The first question for a country that is writing or rewriting its constitution is the overall process for drafting, consulting and approving the document. In a growing number of cases, countries are choosing to create a Constituent Assembly to do all or some of those tasks.
There are various models of a constituent assembly and each country will define its model. With the recent Arab Awakening there are different examples of how a constituent assembly was to organized and its role in the constitution-making process:
In Tunisia an election was held to elect the members of the constituent assembly. Those members are tasked with drafting the constitution, conducting public consultations and approving a draft that was to be submitted to a referendum for approval. While conducting its mandate as a constitutional body, the assembly acted as a parliament, including the appointment of an interim government.
In 2005 Iraq elected a temporary national assembly to draft the constitution that was then submitted for approval to the citizens of the country in a referendum.
Egypt elected a permanent parliament that then appointed unelected citizens to the constituent assembly that drafted the constitution before being submitted for approval through a referendum. The permanent parliament remained responsible for governing until the constitution was adopted.
Libya elected a temporary General National Congress that was responsible for the approval of a draft constitution before being submitted for approval by a referendum. However, the Congress assigned the drafting of the document to an unelected constituent assembly.
From these examples a few principles can be extrapolated:
1. A temporary institution like a constituent assembly works best when a permanent parliament has not existed (e.g. –Libya or Iraq) or has been dissolved (e.g. – Tunisia).
2. Where a temporary institution is elected it will be expected to act as a full parliament until the constitution is approved, thus placing extra burdens on the institution in addition to constitution writing.
3. It is important to ensure the temporary institution meets international standards for a democratic institution as it may take a number of years to finalize a draft constitution and during that time precedence can be set as to the operation of the institution that will impact on any future, permanent parliament.

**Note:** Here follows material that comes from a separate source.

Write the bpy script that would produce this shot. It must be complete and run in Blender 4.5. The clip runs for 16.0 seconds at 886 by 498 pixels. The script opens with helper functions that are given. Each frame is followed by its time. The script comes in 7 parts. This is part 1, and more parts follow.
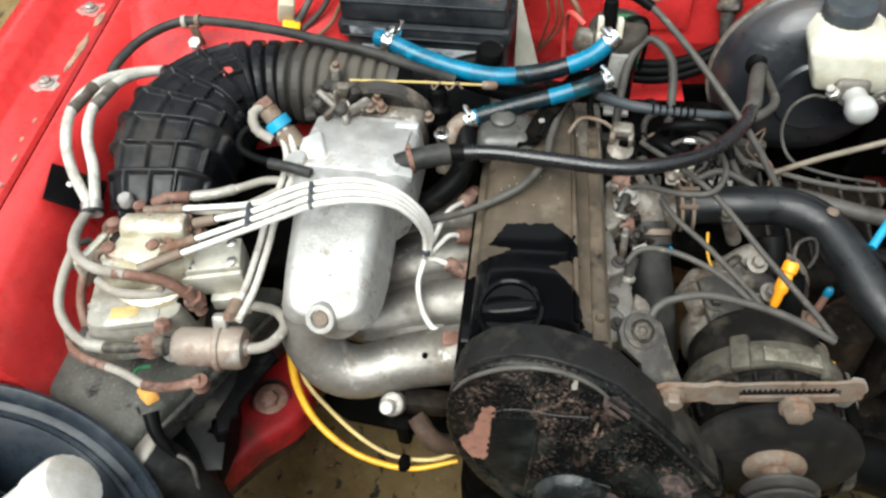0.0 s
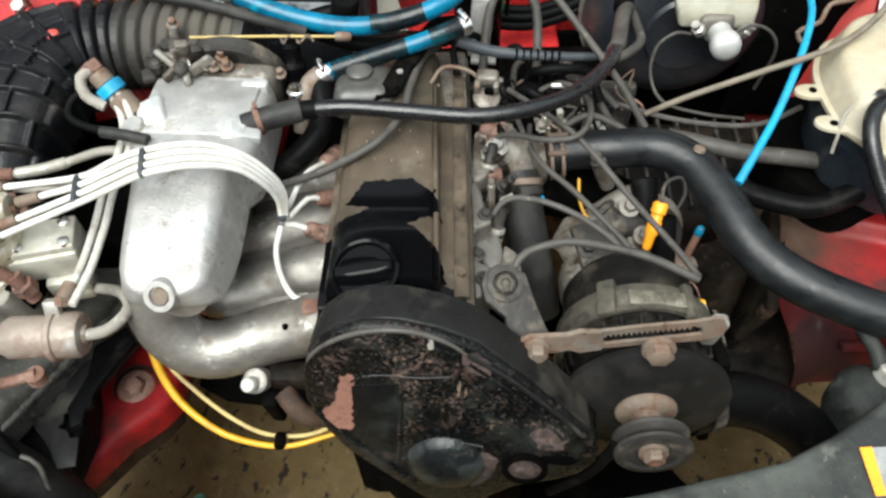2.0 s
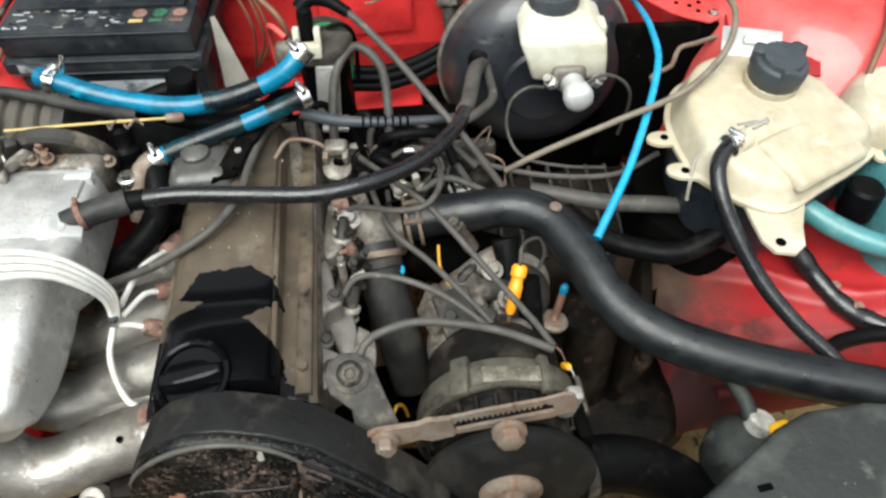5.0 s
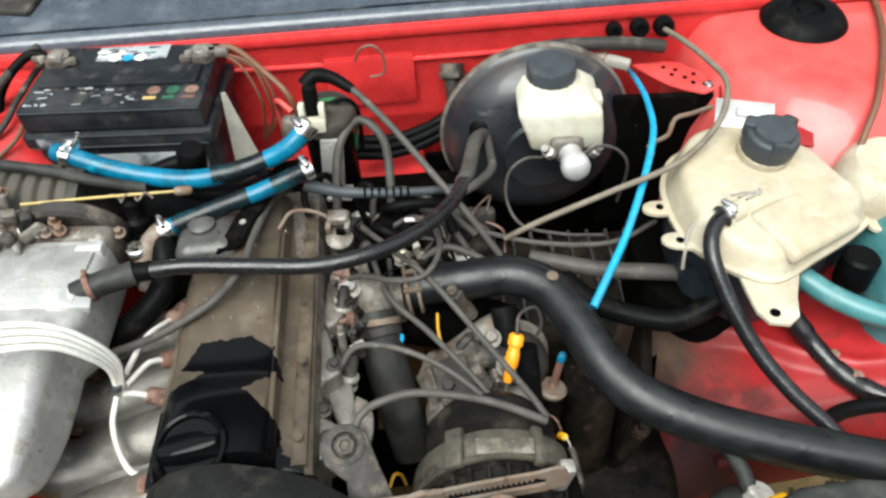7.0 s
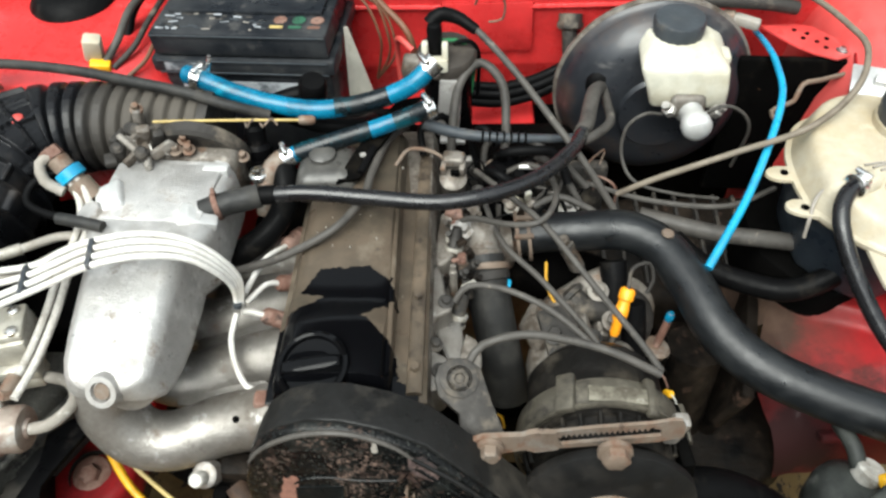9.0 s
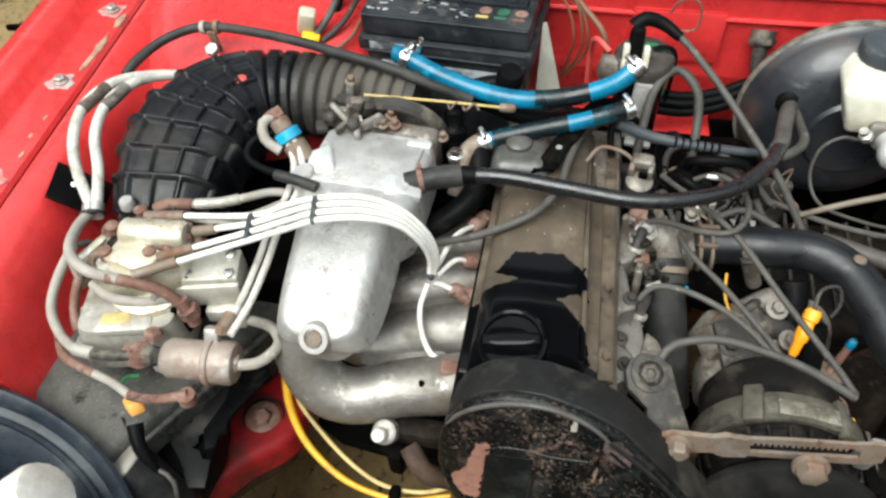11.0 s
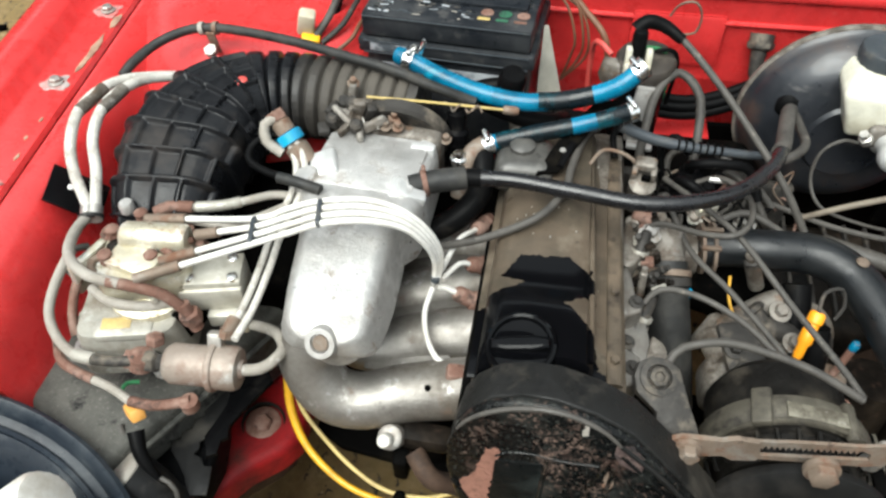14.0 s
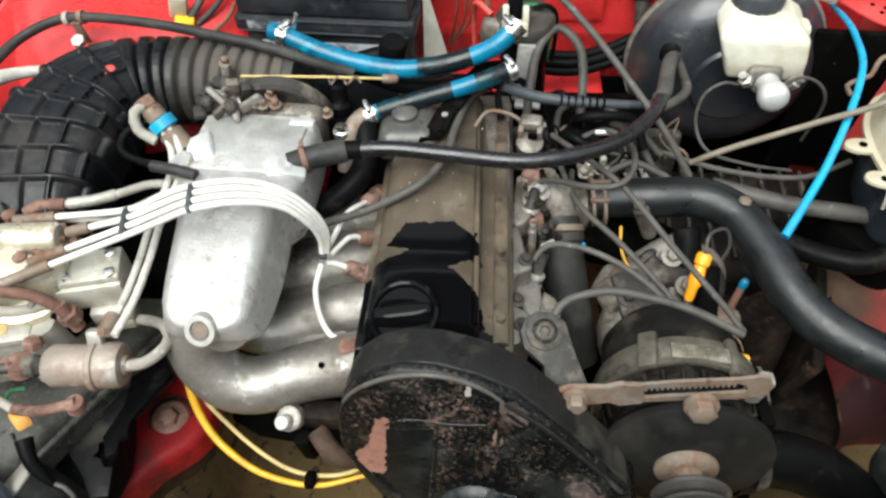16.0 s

4. The election of a constituent assembly may be the first free and fair election in a country and, as such, it is important that the assembly receives the support it requires to achieve its goals. The citizens are watching the institution carefully, often during tough political and economic times, and their faith in democracy will rest heavily of the effectiveness of the temporary institution.
As a result, it is crucial that proper support be provided to a constituent assembly. Like any parliament, the institution requires a myriad of capacity development. Some of the key areas of support that must be identified include:
• Inclusive Participation: If citizens are to believe that a democracy is different than earlier forms of government it is critical that the assembly be as consultative as possible, both with regard to its work on the constitution but also with regard to its work as a parliament. When laws are passed and committees conduct routine oversight, the public must be engaged.
• Capable Staff: This may be a real challenge to the capacity of the assembly, especially where there was no parliament previously or there is a lack of trust in the staff of the previous parliament. Given the short timeframe for the work of the assembly, it is important that any support be practical and responsive to the needs of the members and the assembly.
• Legal Framework: As the institution is temporary, it is important to establish rules of procedure and other legal aspects of its work immediately. A good practice is to have the assembly appoint at its first session an ad hoc rules committee, reflecting the make up of the assembly, to draft the rules of procedure.
• Inaugural Session: Again, as there is no precedent for the election of the Speaker of the assembly, it is critical that support be provided to the elected members before the first session to ensure it runs smoothly, the officers of the assembly are elected and important early decisions are made.
• Access to Expertise/Knowledge: A temporary institution with a finite mandate may not have the resources to address all its pressing questions related to the constitution and its work as a governing body. Support in terms of access to international expertise, knowledge products and facilitating interaction with academia and CSOs within the country are all important means of building the capacity of the assembly.